Following McMaster’s first year in office as governor, The State ranked his performance. The publication gave McMaster praise for the addition of 17,000 new jobs for the state, his accessibility when it comes to meeting with state legislators, and his handling of the possible threat posed by Hurricane Irma in 2017. However, it criticized McMaster for the “lack of leadership” demonstrated during his first year as governor; citing his veto of a gas-tax increase which would’ve paid for road repairs and replacements for aging school buses as an example, which was slammed by members of both parties including McMaster’s gubernatorial primary rival, Catherine Templeton. Overall, the publication summed up responses to McMaster’s first year as “mixed.”

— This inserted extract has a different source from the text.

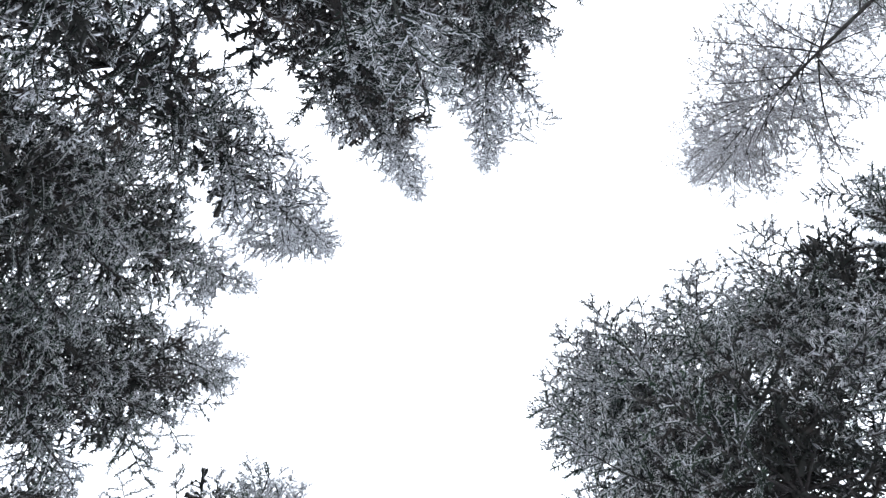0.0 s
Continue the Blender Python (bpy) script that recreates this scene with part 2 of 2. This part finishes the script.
def conifer(tip, radius, label, seed, kind="spruce", top_density=1.0, lean=(0, 0), deepest=None, group="snowy conifers round the clearing", whorl=0.36, heavy=99.0, extra=(), uneven=0.25, pale_top=-1.0, open_side=0.0, girth=0.0075, fill=4, low_from=6.0, gap=(), open_from=8.0):
    """A tree whose top is at tip. radius(d): reach of the boughs d metres below the top."""
    rng = np.random.default_rng(seed)
    tree = new("conifer_tree")
    foot = Vector((tip[0] - lean[0], tip[1] - lean[1], -0.05))
    tree.location = foot
    tagged(tree, label, "tree", group)
    top = Vector(tip) - foot
    bow = rng.normal(0, 0.10, 2)

    def stem(h):
        s = h / top.z
        return np.array((top.x * s + bow[0] * math.sin(math.pi * s), top.y * s + bow[1] * math.sin(math.pi * s), h))

    n = 26
    girth *= top.z
    heights = [top.z * i / n for i in range(n + 1)]
    trunk = Shape()
    trunk.tube([stem(h) for h in heights], [girth * ((1 - h / top.z) ** 0.85 * 0.97 + 0.03) * (1 + 0.5 * math.exp(-h / 0.35)) for h in heights], 10, rng, 0.12)
    part("trunk", trunk.mesh("trunk", BARK), tree)
    def facing(turn):
        """How far a bough points to the clearing, -1 to 1."""
        return -(math.cos(turn) * foot.x + math.sin(turn) * foot.y) / (foot.xy.length + 0.01)

    def lost(turn):
        return gap and gap[0] < math.degrees(turn) % 360 < gap[1]

    d = 0.05
    turn = rng.random() * 6
    while d < (deepest or top.z - 1.6):
        reach = radius(d)
        count = max(4, int(round((5.2 if d > 0.6 else 4) * top_density)))
        for k in range(count):
            turn += 2 * math.pi / count + rng.normal(0, 0.22)
            size = max(0.22, reach * rng.uniform(0.93 - uneven, 0.93 + uneven))
            toward = facing(turn)
            if lost(turn) or (d > open_from and toward > 0.2 and rng.random() < open_side):
                continue  # a hole in the crown, or boughs lost on the clearing's side
            grown = kind
            # upper boughs get whiter needles, haze and brightness painted in with the rime
            if d < pale_top * rng.uniform(0.4, 1.7):
                grown = kind + "_top"
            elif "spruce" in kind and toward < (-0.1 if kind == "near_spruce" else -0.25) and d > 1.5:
                grown = "shaded_side"  # wood's side: thin boughs, shade painted into their inner needles
            elif d > heavy and rng.random() < 0.20 and toward < 0.6:
                grown = "laden"
            elif kind + "_low" in KINDS and d > low_from:
                grown = kind + "_low"
            (wood, green), scale = stock(grown, size, rng)
            rise = 42 - 52 * min(1.0, d / 6.0) + rng.normal(0, 8)
            at = stem(top.z - d + rng.uniform(-0.12, 0.12))
            m = Matrix.Translation(at) @ Matrix.Rotation(turn, 4, "Z") @ Matrix.Rotation(-radians(rise), 4, "Y") @ Matrix.Rotation(rng.normal(0, 0.25), 4, "X") @ Matrix.Diagonal((scale, scale * (1 if rng.random() < 0.5 else -1), scale, 1))
            bough = part("bough", wood, tree, m)
            tagged(part("foliage", green, bough), kind="stuff")
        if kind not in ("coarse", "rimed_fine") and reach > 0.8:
            # inner growth nearly free of snow, its shade painted in as dark needles
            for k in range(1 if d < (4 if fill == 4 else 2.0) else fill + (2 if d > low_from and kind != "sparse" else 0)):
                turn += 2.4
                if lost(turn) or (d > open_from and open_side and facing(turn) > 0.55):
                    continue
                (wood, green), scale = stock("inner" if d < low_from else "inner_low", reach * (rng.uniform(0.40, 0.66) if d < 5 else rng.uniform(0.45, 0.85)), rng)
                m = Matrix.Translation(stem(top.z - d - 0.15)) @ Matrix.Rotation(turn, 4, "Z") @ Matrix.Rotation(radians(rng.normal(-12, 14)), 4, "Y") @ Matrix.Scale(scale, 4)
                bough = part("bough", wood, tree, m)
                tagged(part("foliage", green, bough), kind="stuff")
        turn += 0.7
        d += whorl * rng.uniform(0.75, 1.25) * (0.6 if d < 1.2 else 1.0)
    # single boughs that stick out of the crown, each to its own end
    for x, y, up in extra:
        end = np.array((x * up, y * up, up + CAM_Z)) - np.array(foot)
        root = stem(end[2] + rng.uniform(0.1, 0.5))
        way = Vector(end - root)
        for k in range(2):
            (wood, green), scale = stock("laden" if top.z - end[2] > heavy else kind, way.length * (1, 0.9)[k], rng)
            aim = (way + Vector(rng.normal(0, 0.07 * k * way.length, 3))).to_track_quat("X", "Z").to_matrix().to_4x4()
            bough = part("bough", wood, tree, Matrix.Translation(root) @ aim @ Matrix.Scale(scale, 4))
            tagged(part("foliage", green, bough), kind="stuff")
    # dead bare boughs on the shaded lower trunk
    while d < top.z - 1.8:
        turn += 2.1 + rng.normal(0, 0.5)
        (wood, green), scale = stock(kind, rng.uniform(0.4, 1.0), rng)
        at = stem(top.z - d)
        part("dead_bough", wood, tree, Matrix.Translation(at) @ Matrix.Rotation(turn, 4, "Z") @ Matrix.Rotation(radians(12 + rng.normal(0, 8)), 4, "Y") @ Matrix.Scale(scale, 4))
        d += rng.uniform(0.25, 0.7)
    return tree


def cone(rate, blunt, most, soft_top=0.6):
    """Reach of the boughs against depth below the top: blunt at the top, then widening."""
    return lambda d: min(most, 0.16 + blunt * (1 - math.exp(-d / soft_top)) + rate * d)


# ---- ground: one sheet of snow out to the horizon ----
def build_ground():
    rings = [0.0] + [0.5 * 1.16 ** i for i in range(52)]
    verts, faces, sides = [(0, 0, 0)], [], 64
    for r in rings[1:]:
        for k in range(sides):
            w = 2 * math.pi * k / sides
            x, y = r * math.cos(w), r * math.sin(w)
            z = 0.10 * noise.noise((x * 0.35, y * 0.35, 0)) + 0.03 * noise.noise((x * 1.3, y * 1.3, 5))
            verts.append((x, y, z * (1 if r < 60 else 0.3)))
    for k in range(sides):
        faces.append((0, 1 + k, 1 + (k + 1) % sides))
    for i in range(len(rings) - 2):
        for k in range(sides):
            a, b = 1 + i * sides, 1 + (i + 1) * sides
            k2 = (k + 1) % sides
            faces.append((a + k, b + k, b + k2, a + k2))
    ground = new("ground", mesh_of("ground", verts, faces, SNOW_GROUND))
    tagged(ground, "fresh uneven snow covering the forest floor", "ground", kind="structure")


build_ground()

# ---- trees round the clearing: top (x, y, z), height, reach ----


def top_at(x, y, up):
    """A tree top seen in the direction (x, y, 1), that many metres above the eye."""
    return (x * up, y * up, up + CAM_Z)


# front row
spruce_a = conifer(top_at(-0.099, -0.285, 15.2), lambda d: min(2.5, 0.20 + 0.115 * d + 0.22 * max(0, d - 6.8)), "tall snow-covered spruce with heavily laden lower boughs", 11, deepest=12.0, heavy=7.5, pale_top=5.0, girth=0.0085, lean=(0.3, 0.0), open_side=0.62, open_from=7.6,
                   extra=((-0.50, -0.85, 5.0), (-0.55, -0.95, 4.6), (-0.45, -0.80, 5.6), (-0.62, -1.0, 4.4), (-0.42, -0.72, 6.2), (-0.52, -0.76, 5.4), (-0.56, -0.84, 4.8), (-0.62, -0.80, 4.8), (-0.60, -0.90, 4.6), (-0.66, -0.86, 4.6), (-0.58, -0.72, 5.2)))
spruce_b = conifer(top_at(0.012, -0.33, 14.2), cone(0.115, 0.02, 1.0), "tall snow-covered spruce with one long outstretched bough", 12, deepest=11.0, heavy=7.0, pale_top=5.0, extra=((0.12, -0.435, 12.0), (-0.02, -0.80, 5.2), (0.04, -0.78, 5.2), (-0.06, -0.86, 4.9)))
spruce_c = conifer(top_at(-0.243, -0.194, 14.0), cone(0.06, 0.30, 0.9), "slim snow-covered spruce with a thin open crown", 14, whorl=0.44, fill=1, low_from=6.5, deepest=10.8, heavy=8.0, pale_top=1.6, extra=((-0.40, -0.21, 12.4), (-0.42, -0.235, 12.2), (-0.37, -0.19, 12.7)))
spruce_d = conifer(top_at(-0.363, -0.135, 15.0), lambda d: min(2.3, 0.26 + 0.11 * d + 0.14 * max(0.0, d - 3.0)), "snow-covered spruce with a narrow pointed top", 15, kind="green_spruce", whorl=0.44, deepest=9.6, heavy=6.5, pale_top=3.0, extra=((-0.45, -0.10, 13.2), (-0.48, -0.115, 13.0), (-0.455, -0.13, 13.0)))
spruce_g = conifer(top_at(-0.402, -0.005, 15.5), cone(0.2, 0.56, 1.85), "broad snow-covered spruce with a rounded dense crown", 16, kind="green_spruce", whorl=0.48, deepest=8.6, heavy=6.5, pale_top=2.5)
spruce_h = conifer(top_at(-0.28, 0.19, 15.2), cone(0.2, 0.42, 1.9), "snow-covered spruce with several small upright tips", 17, kind="green_spruce", whorl=0.5, deepest=6.8, pale_top=3.0)
rimed = conifer(top_at(0.361, -0.327, 16.0), cone(0.12, 0.95, 1.9), "pale rime-covered conifer with fine brownish twigs", 18, kind="rimed_fine", deepest=6.0, whorl=0.38, girth=0.004, top_density=1.2, extra=((0.49, -0.30, 14.0), (0.51, -0.32, 13.8)))
spread = conifer(top_at(0.262, 0.088, 12.8), cone(0.05, 2.25, 2.55, 0.9), "large spreading snow-dusted conifer with a broad round crown", 19, kind="near_spruce", deepest=5.8, whorl=0.5, uneven=0.11, pale_top=2.0, fill=5, top_density=1.15, low_from=3.4, gap=(131, 160),
                 extra=((0.254, -0.112, 10.8), (0.305, -0.139, 10.8), (0.351, -0.171, 10.8), (0.155, -0.093, 10.8), (0.13, -0.07, 10.9), (0.09, 0.04, 10.8), (0.10, 0.065, 10.6), (0.105, 0.095, 10.4), (0.11, -0.04, 11.0), (0.105, -0.01, 10.8), (0.105, 0.02, 10.6), (0.115, 0.20, 10.8), (0.126, 0.28, 10.8), (0.215, 0.33, 9.2), (0.26, 0.33, 9.0)))
behind = conifer(top_at(0.385, -0.07, 14.5), cone(0.2, 0.9, 2.4), "snow-dusted conifer crowded against a spreading neighbour", 21, kind="near_spruce", whorl=0.48, fill=5, deepest=6.6, pale_top=0.8)
green = conifer(top_at(0.62, -0.57, 15.0), cone(0.2, 0.5, 1.8), "green snow-covered spruce beside a pale rimed one", 23, kind="green_spruce", whorl=0.5, deepest=4.5, pale_top=1.0)
loose = conifer(top_at(0.60, -0.235, 14.5), cone(0.2, 0.1, 1.8), "snow-covered conifer with loose open branching", 20, kind="near_spruce", deepest=6.0, pale_top=0.8, extra=((0.525, -0.285, 13.2),))
spruce_n = conifer(top_at(-0.046, -0.46, 12.6), cone(0.13, 0.1, 1.15), "sturdy snow-covered spruce crowded between two taller ones", 22, deepest=9.4, heavy=5.5, open_side=0.7, open_from=5.5, girth=0.0105)
# second row, behind the first
for i, (x, y, h, r, deep) in enumerate(((-0.62, -0.30, 14, 1.5, 8), (-0.75, -0.08, 14, 1.7, 8), (-0.64, 0.18, 14.5, 1.8, 7), (-0.13, -0.50, 12, 1.2, 7), (0.10, -0.68, 13.5, 1.6, 9), (0.72, 0.12, 14, 2.0, 7), (0.57, -0.02, 13.5, 2.4, 7), (-0.56, -0.82, 11, 1.9, 9))):
    conifer(top_at(x, y, h), cone(0.2, 0.1, r), "snow-covered spruce in the second row of the wood", 40 + i, kind="sparse", whorl=0.42, deepest=deep)

# spruces added all round, mostly unseen, closing the wood and blocking low skylight
FAR = "dark snowy spruce added behind the clearing, mostly unseen, blocking low skylight"
far_tree = conifer((15.0, 3.0, 13.5), cone(0.22, 0.2, 2.4), FAR, 70, kind="coarse", whorl=3.2, group="spruces deep in the wood", deepest=11.5)
rng = np.random.default_rng(5)
for k in range(1, 24):
    w, ring = radians(15.4 * k) + rng.normal(0, 0.05), (13.0, 16.0, 19.5)[k % 3] + rng.uniform(-0.8, 0.8)
    size = rng.uniform(0.85, 1.1)
    m = pose(ring * math.cos(w), ring * math.sin(w), -0.05, 0, 0, rng.uniform(0, 360))
    twin = copy_thing(far_tree, m)
    twin.scale = (size, size, size)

In early 2018, McMaster’s approval rating was estimated to be at 47%, while both his disapproval rating and those not sure of him were both determined to be 25%.

On June 12, 2018, McMaster placed first in the gubernatorial Republican primary. McMaster received 155,072 votes.However, since he received 42.3% of the vote, less than a majority, he faced John Warren in a run-off primary on June 26, 2018.

McMaster chose businesswoman Pamela Evette as his running mate, not incumbent Lieutenant Governor Kevin L. Bryant, who ran against McMaster for the gubernatorial nomination. On June 26, 2018, McMaster defeated businessman John Warren in the Republican primary runoff, receiving approximately 52% of the votes. His Democratic opponent in the general election is James Smith.

McMaster and his wife own several houses and several rental apartments in the Columbia area of South Carolina. One home under the McMaster’s ownership includes the McCord House, which was constructed in 1849 and was used as a Union headquarters during the Civil War.  In 2016, McMaster’s tax returns indicated that he received $7.7 million through rent on such houses and apartments between 2006 and 2015; he paid a little over $500,000 for upkeep, maintenance, and cleaning. Additionally, McMaster reportedly has paid over $16,000 in fines for ordinance violations.